On other projects, however, he embarks on extensive post‑processing, for which he usually uses his home studio, based around an RME Multiface interface and Apple Mac running Steinberg Nuendo 8. For sound design work, Chris prefers to use his Eurorack‑format hardware modules rather than software. These are housed in a rack system built for him by Finlay Shakespeare of Future Sound Systems.
“I like using my original sounds as a source to process, but I really like what some of the hardware synthesizers and processors can do to those harmonically rich location sounds, so I’ve got analogue synthesizer modules from Vermona, Mutable Instruments, Expert Sleepers and 2hp. I much prefer to use hardware with hands‑on control than fiddling about with software plug‑ins. I also use hardware Lexicon PCM96 [reverbs], which I really like for altering acoustics.”
This has been something of a growth area for Chris in recent years, as he is being asked to work on documentaries and dramas that are not necessarily anything to do with natural history. “They like my work and want me to work on the sound design for their film or series,” he explains. “I’ve just been asked about working on a new BBC series by its producer, who wanted to know what I could bring to the series, because they want a particular style. I really like doing that kind of thing. So I’ll make the recordings then work in post‑production on the sound design.
“I’ve also just finished a contemporary film called Hellhole, which is set in Brussels. The director, Bas Devos, wanted the soundtrack to be the sounds of the city, rather than music. So I made several trips to Brussels to record its sounds, then I worked creatively with those sounds to compose parts of the soundtrack.
“It comprised both editing and processing, which takes me back to the work of Pierre Schaeffer that inspired me originally, and tracks like ‘Etude Aux Chemins De Fer’, where he was recording sounds in the Paris railway station in 1948.
“One of the pieces this film has is a very slow‑moving shot, which starts looking directly at the corner of a building, then moves to the next, so there is a transition. I have been taking the sounds of those spaces and morphing them from one side of the building to the other using different processing tools. So the reality of the space becomes blurred in the middle then drifts across to the different reality of the other corner, so there’s a lot of acoustic processing.
“I’ve always blurred the margins between music and sound recording because to me the two are linked. I don’t disconnect myself from it. I am part of that process, really.”
Less Is More
Over the years, Chris has had time to reflect on the quality and quantity of his work, and nowadays chooses to record far less material than he once did. “I am very careful about pressing Record now, because I used to record everything, and realised that a lot of what I’d recorded wasn’t very good. That has made me more careful and honed my creative process. I now listen more than I record. It has to be worthwhile and meaningful for me to make recordings. That connects me to the recordings in a personal way, whether it’s the habitat, landscape, animals, people or the processes.

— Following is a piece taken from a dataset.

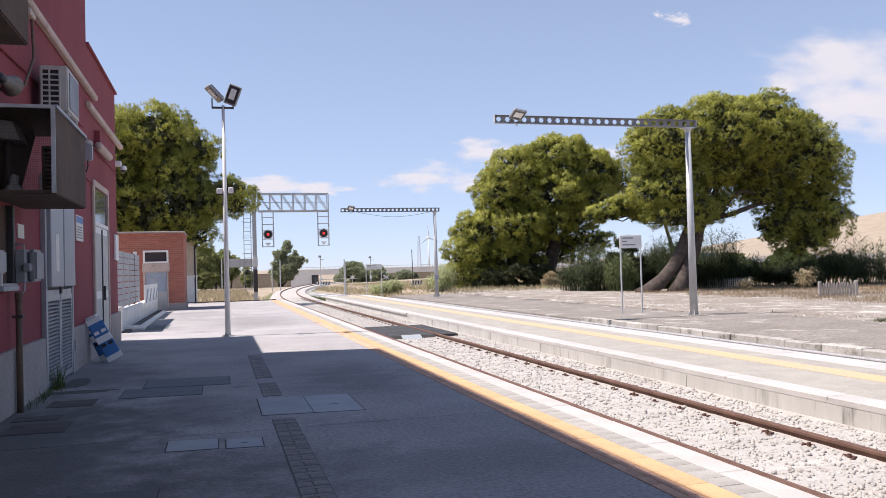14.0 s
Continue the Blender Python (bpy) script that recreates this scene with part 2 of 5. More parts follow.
    bark=mat("bark", (0.10, 0.076, 0.062), (0.045, 0.034, 0.028), 0.95, scale=3, fine=14, bump=1.0, dist=0.05, grain=0.35),
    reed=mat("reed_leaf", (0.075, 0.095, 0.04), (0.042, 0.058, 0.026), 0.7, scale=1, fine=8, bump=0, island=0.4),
    bush=mat("bush_leaf", (0.12, 0.15, 0.05), (0.08, 0.105, 0.035), 0.75, scale=1, fine=8, bump=0, island=0.4),
    red_lens=mat("red_lens", (0.8, 0.03, 0.03), None, 0.3, scale=5, fine=50, bump=0, emit=1.2),
    black=mat("black_paint", (0.02, 0.02, 0.022), None, 0.5, scale=5, fine=50, bump=0.05),
    blue=mat("blue_paint", (0.05, 0.19, 0.46), (0.04, 0.15, 0.38), 0.6, scale=4, fine=40, bump=0.1, grain=0.12, spots=((0.22, 0.27, 0.36), 7.0, 0.68)),
    truck_blue=mat("truck_blue", (0.03, 0.13, 0.42), None, 0.5, scale=1, fine=10, bump=0),
    paper=mat("paper", (0.70, 0.68, 0.62), (0.62, 0.60, 0.56), 0.7, scale=6, fine=60, bump=0.05, grain=0.05),
    paper_blue=mat("paper_blue", (0.10, 0.22, 0.50), (0.13, 0.25, 0.5), 0.6, scale=6, fine=60, bump=0, grain=0.05),
    ink=mat("ink", (0.22, 0.23, 0.26), None, 0.7, scale=6, fine=60, bump=0),
    dusty_glass=mat("dusty_glass", (0.36, 0.42, 0.50), (0.30, 0.35, 0.42), 0.25, scale=2, fine=40, bump=0, grain=0.08),
    pale_panel=mat("pale_panel", (0.345, 0.355, 0.39), (0.285, 0.295, 0.33), 0.42, scale=0.9, fine=30, bump=0.04, grain=0.05, streak=(1, 1, 0.4), spots=((0.28, 0.28, 0.29), 2.0, 0.68)),
    dark_glass=glass("dark_glass", (0.05, 0.055, 0.06)),
    # lightened beyond plain concrete, with distance haze put into the colour
    concrete_far=mat("concrete_far", (0.74, 0.71, 0.67), (0.66, 0.635, 0.60), 0.9, scale=0.15, fine=0.7, bump=0.0, grain=0.06),
    copper_pipe=mat("rusty_pipe", (0.15, 0.105, 0.075), (0.11, 0.075, 0.055), 0.8, scale=5, fine=50, streak=(1, 1, 0.4)),
)


def translucent(m, share):
    """Lets some light through a leaf."""
    N, L = m.node_tree.nodes, m.node_tree.links
    bsdf, out = N["Principled BSDF"], N["Material Output"]
    tr_, mx = N.new("ShaderNodeBsdfTranslucent"), N.new("ShaderNodeMixShader")
    mx.inputs[0].default_value = share
    L.new(bsdf.inputs["Base Color"].links[0].from_socket, tr_.inputs["Color"])
    L.new(bsdf.outputs[0], mx.inputs[1])
    L.new(tr_.outputs[0], mx.inputs[2])
    L.new(mx.outputs[0], out.inputs["Surface"])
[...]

“I’ve got a lot of interesting recordings and I sometimes revisit them, but I’m more charged with the potential for doing stuff in the future and revisiting those sounds with microphones, rather than listening to old recordings.
“But one thing I do like about going back to old recordings is comparing things. So the documentation part of it is really useful, because it allows me to listen back in time to what a place was like. It’s much more interesting than looking at photographs.
“Recently I was listening through recordings that I made not long after we moved to where we are now in Newcastle and our twin boys were born, 25 years ago. I was always recording the garden, because I was interested in the changing seasons, and the sound of the garden has radically changed in 25 years. For example, the place was full of sparrows, and they’ve virtually disappeared, although they are coming back now. It is a lot wilder, more overgrown and is less manicured, so you have to fight your way into it now, which is fine because there’s far more wildlife in there.
“I always take a notebook and keep a diary when I’m recording, but our recall ability is amazingly powerful, particularly for sounds, so I can put a recording on, almost at random, and it instantly takes me back to that place, whether it’s my garden, the Arctic, or the Masai Mara. Like a favourite piece of music, within a few seconds you can remember the first time you heard it, the place where you made those recordings, what it was like and how you felt. So I rely on memory, which is jogged by diaries and notebooks.”
Flying Solo
Chris Watson’s recording work varies from completely solitary to very collaborative, and both extremes have their appeal. “I really enjoy the collaborative part of film‑making, where everything is compromised for the good of the end result. I like the discipline of that. But a lot of my work is solitary and I probably prefer being in control of my own circumstances and events. I learn a lot from film crews and production, but I also like the isolation. Once you put those headphones on, only you can hear the world like that. You disappear into a unique environment.
“I work on film, television and natural history documentaries for all sorts of organisations, but I also get commissioned to make my own work, for which I have a different approach, although the techniques are very similar.
“I like the compositional and production process of making a piece of work which is broadcast to people in its widest sense. Earlier in the year I was making a series of recordings to present at WOMAD, for example. I was in the Scottish Highlands at three in the morning, recording sounds to present to a group of people, so they can hear what I heard on location.”